The Laws of Thermodynamics
Why you can spend energy, but you can never spend all of it twice.
Energy's Bookkeeping — and Its One-Way Street
Thermodynamics starts with a deceptively simple question: when you heat something up, push on it, or let it expand, where does the energy actually go? The first law answers that with pure accounting — energy in, energy out, nothing lost. But then the second law shows up and complicates the tidy picture: some of that energy, once spent, can never be fully recovered. That one-way street is why your coffee cools down but never spontaneously reheats itself, and why every engine ever built — no matter how cleverly designed — throws away some heat as waste.
Whatever energy enters a system as heat, minus whatever leaves as work done by the system, is exactly how much the system's internal energy changes. No energy is created or destroyed — it's just moved around and converted between forms.
The Second Law: Why Energy Degrades
The second law says that in any real process, the total entropy of an isolated system never decreases — it stays constant only in an idealized reversible process, and increases in every real one. Entropy is often described as "disorder," but a more useful intuition is that it measures how spread out and unrecoverable energy has become. High-grade energy, like a compressed spring or a hot gas, can do useful work. Once that energy disperses into random molecular motion — heat spread evenly through a room, say — you can't gather it all back up. That's also why a heat engine can never turn 100% of the heat it absorbs into work: some heat must always be dumped into a colder reservoir just to keep the entropy books balanced.
- Identify the given quantities using the convention Q > 0 for heat added and W > 0 for work done by the gas: Q = +500 J, W = +200 J.
- Apply the first law: \(\Delta U = Q - W\).
- Substitute: \(\Delta U = 500\,\text{J} - 200\,\text{J} = 300\,\text{J}\).
- Apply the Carnot efficiency formula: \(\eta_{max} = 1 - \dfrac{T_C}{T_H}\).
- Substitute the reservoir temperatures (already in kelvin): \(\eta_{max} = 1 - \dfrac{300}{600} = 1 - 0.5 = 0.5\), or 50%.
- Find the maximum work using \(W_{max} = \eta_{max} \times Q_H\): \(W_{max} = 0.5 \times 2000\,\text{J} = 1000\,\text{J}\).
Watch the sign convention carefully — this lesson uses \(W\) as work done by the system (common in physics courses), but many chemistry courses define \(W\) as work done on the system, flipping the equation to \(\Delta U = Q + W\). Both describe the same physics; only the bookkeeping differs, so always check which convention a problem is using before you plug in numbers.
And no matter how well-engineered a heat engine is — even one with zero friction and perfect insulation — the second law ensures it can never convert 100% of absorbed heat into work. Some heat must always be rejected to a cooler reservoir.

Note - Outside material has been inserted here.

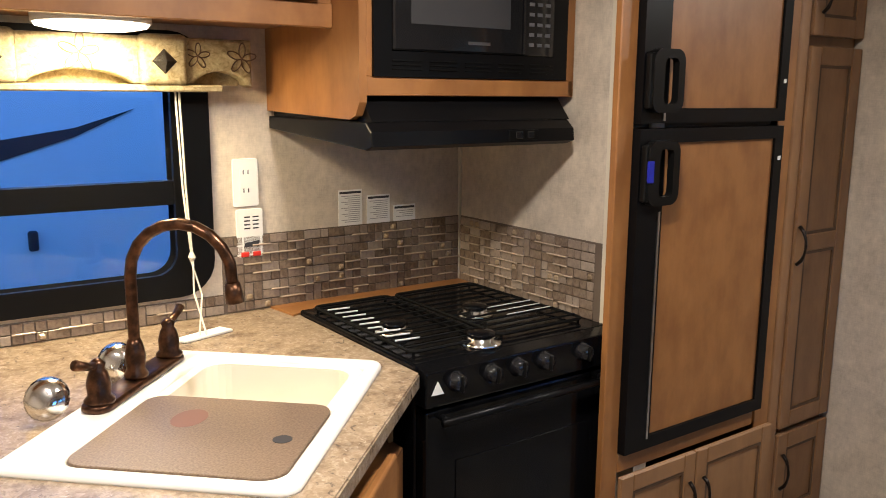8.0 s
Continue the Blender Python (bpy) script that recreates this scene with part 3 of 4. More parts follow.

That's not an engineering flaw; it's a hard boundary set by the physics itself.
Check your understanding
- The first law, ΔU = Q − W, is just energy bookkeeping: what goes in as heat, minus what leaves as work, is what's left over as internal energy.
- The second law adds a one-way arrow: entropy in an isolated system never decreases, which is why heat flows from hot to cold and why energy quality degrades over time.
- Every heat engine must reject some heat to a cold reservoir — the Carnot efficiency η = 1 − T_C/T_H is the absolute best any engine can do between two given temperatures.
- Sign conventions vary between textbooks (physics vs. chemistry) — always confirm whether W means work done by or on the system before solving a problem.